The proof? Let's look at the blurb again. "Larry Bishop takes retro-gangster chic to a new dimension..." Very true. Trigger Happy is set in a parallel universe, a sort of colour-drained 1920s where guys sport sharp suits and women slink around in figure-hugging dresses while wearing seven layers of make-up and come-to-bed smiles. By night, everybody hangs out in lamp-lit, smoky nightclubs, packing pistols or purses depending on their gender. As you watch, around 15 characters are introduced then killed off. A routine is established - some tough-guy characters talk about how they're going to kill Vic or Mickey, one tough-guy character gets killed, the others smile secretly then leave. This is repeated until 90 minutes have elapsed and the cast has been reduced to four.

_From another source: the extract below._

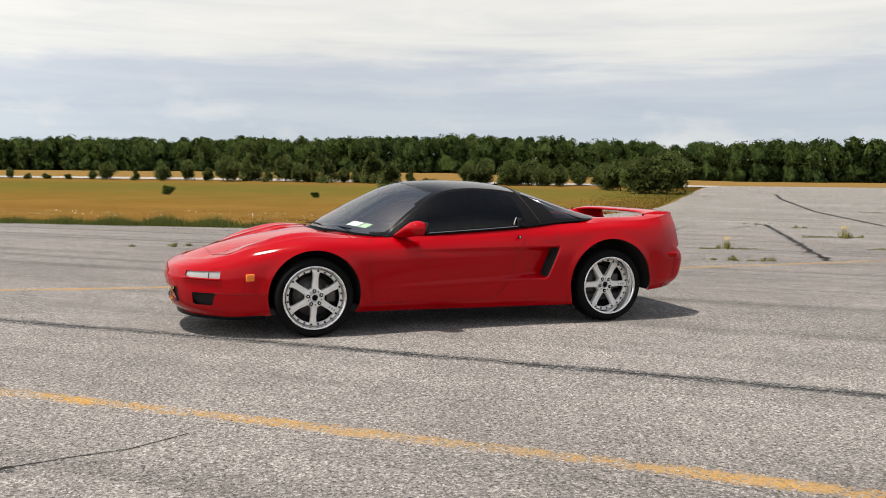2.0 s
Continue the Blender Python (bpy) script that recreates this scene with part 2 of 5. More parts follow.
_k = Mat("meadow_soil", rough=1.0, Specular_IOR_Level=0.0)
_g = meadow_tone(_k, (0.163, 0.095, 0.025), (0.142, 0.077, 0.019), (0.074, 0.086, 0.018))
_k.set("Base Color", _k.mix(0.7, _g, _k.ramp(_k.noise(5.0, 6.0, 0.7), (0.3, 0.80), (0.7, 1.16)), "MULTIPLY"))
_k.bump(_k.noise(4.0, 6.0, 0.7), 0.4, 0.05)
M_FIELD = _k.m


def thin(k, col, through=0.5):
    """Turns a material into thin leaf: light passes to the far side."""
    d = k.t.nodes.new("ShaderNodeBsdfDiffuse")
    tr = k.t.nodes.new("ShaderNodeBsdfTranslucent")
    mx = k.t.nodes.new("ShaderNodeMixShader")
    mx.inputs[0].default_value = through
    for n in (d, tr):
        k.t.links.new(col, n.inputs[0])
    k.t.links.new(d.outputs[0], mx.inputs[1])
    k.t.links.new(tr.outputs[0], mx.inputs[2])
    k.t.links.new(mx.outputs[0], k.t.nodes["Material Output"].inputs[0])
    k.t.nodes.remove(k.b)
    return k.m


def leafy(name, tones):
    k = Mat(name)
    return thin(k, k.ramp(k.island(), *[(i / (len(tones) - 1), c) for i, c in enumerate(tones)]))


_k = Mat("ripe_grass")
_g = meadow_tone(_k, (0.163, 0.095, 0.025), (0.142, 0.077, 0.019), (0.074, 0.086, 0.018))
M_GOLD = thin(_k, _k.mix(0.85, _g, _k.ramp(_k.island(), (0.0, 0.90), (0.5, 1.0), (1.0, 1.12)), "MULTIPLY"))
M_GREEN = leafy("green_weeds", [(0.058, 0.080, 0.022), (0.088, 0.108, 0.030), (0.072, 0.092, 0.026), (0.125, 0.118, 0.040)])
M_WEED = leafy("joint_weeds", [(0.16, 0.165, 0.05), (0.21, 0.20, 0.07), (0.18, 0.18, 0.055), (0.26, 0.22, 0.09)])
M_FLOWER = Mat("white_flowers", (0.55, 0.54, 0.50), 0.8).m
M_BLOOM = Mat("yellow_flowers", (0.45, 0.30, 0.02), 0.8).m
M_LEAF = leafy("tree_leaves", [(0.058, 0.088, 0.025), (0.074, 0.108, 0.030), (0.092, 0.128, 0.036), (0.116, 0.150, 0.045)])
M_LEAF_DARK = leafy("dark_tree_leaves", [(0.040, 0.066, 0.024), (0.052, 0.080, 0.028), (0.064, 0.094, 0.032)])
M_LEAF_PALE = leafy("pale_tree_leaves", [(0.088, 0.122, 0.034), (0.108, 0.142, 0.042), (0.132, 0.160, 0.052)])
M_PINE = leafy("pine_needles", [(0.118, 0.155, 0.050), (0.156, 0.196, 0.064), (0.200, 0.232, 0.082)])
# near-black to green mottle: the shade inside a crown, put into the colour
_k = Mat("inner_crown_shade", rough=1.0, Specular_IOR_Level=0.0)
_leaf_and_gap = _k.ramp(_k.noise(2.6, 5.0, 0.75), (0.34, (0.012, 0.019, 0.007)), (0.52, (0.032, 0.048, 0.015)), (0.68, (0.058, 0.080, 0.025)))
_k.set("Base Color", _k.mix(1.0, _leaf_and_gap, _k.ramp(_k.noise(0.13, 3.0, 0.5), (0.35, (0.72, 0.78, 0.85)), (0.65, (1.22, 1.15, 1.0))), "MULTIPLY"))
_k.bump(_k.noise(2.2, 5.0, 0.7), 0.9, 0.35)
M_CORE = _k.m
M_BARK = Mat("bark", (0.08, 0.06, 0.045), 0.95).m

# ---- ground plan ----
# runway frame: s runs along the yellow line, p across it towards the woods
RUN_O, RUN_D, RUN_N = Vector((-4.3, -0.95)), Vector((-0.759, 0.651)), Vector((0.651, 0.759))


def plan(s, p, z=0.0):
    q = RUN_O + RUN_D * s + RUN_N * p
    return Vector((q.x, q.y, z))


def rnd(a, b):
    return random.uniform(a, b)


def mesh_object(name, verts, faces, mat, smooth=False):
    me = bpy.data.meshes.new(name)
    me.from_pydata([tuple(q) for q in verts], [], faces)
    for one in (mat if isinstance(mat, (list, tuple)) else [mat]):
        me.materials.append(one)
    if smooth:
        me.polygons.foreach_set("use_smooth", [True] * len(me.polygons))
    me.update()
    return new(name, me)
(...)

"Stark tension", then? There isn't any. The characters are so two-dimensional, you just don't care who lives or dies. "Ice-cold hip", perhaps? Goldblum interprets this phrase as "moodily quiet for long periods", lazing his way through a terrible script. And as for "over-the-top humour", here are two examples: Gabriel Byrne hilariously quips "How's your vagina?" instead of "How's your angina?"; and we witness the disinterrment of the "Does he know that I know that he knew what I knew?" gag. These are the comedic heights to which Trigger Happy soars.

Quite why so many big-name actors chose to act in this inane mess of a film is unclear. Gabriel Byrne can't quite carry off the hard man/madman mafioso role, Barkin's face sags under the weight of a ton of blue eye shadow (the rest of her is nice, though), and Kyle MacLachlan et al merely make up the numbers. When a film is poorly shot, sluggishly acted and as funny as a Christmas cracker joke, there's not much left to say nice things about.

"A completely unique movie"? Oh yes. In its own special way. If this reviewer were to summarise the Trigger Happy experience, it would go like this: laughed once; stared incredulously at the screen 34 times; tried to fall asleep three times; looked hopefully at watch too often to remember. "What a pair of balls had I!" screams Gabriel Byre at one point. Make that "What a load of balls..."

A one-laugh film, Trigger Happy (in the US, Mad Dog Time) fails spectacularly on every level. Don't be fooled by the star-speckled line-up- this is unabridged dross. At least Jeff Goldblum has The Lost World with which to salvage his reputation.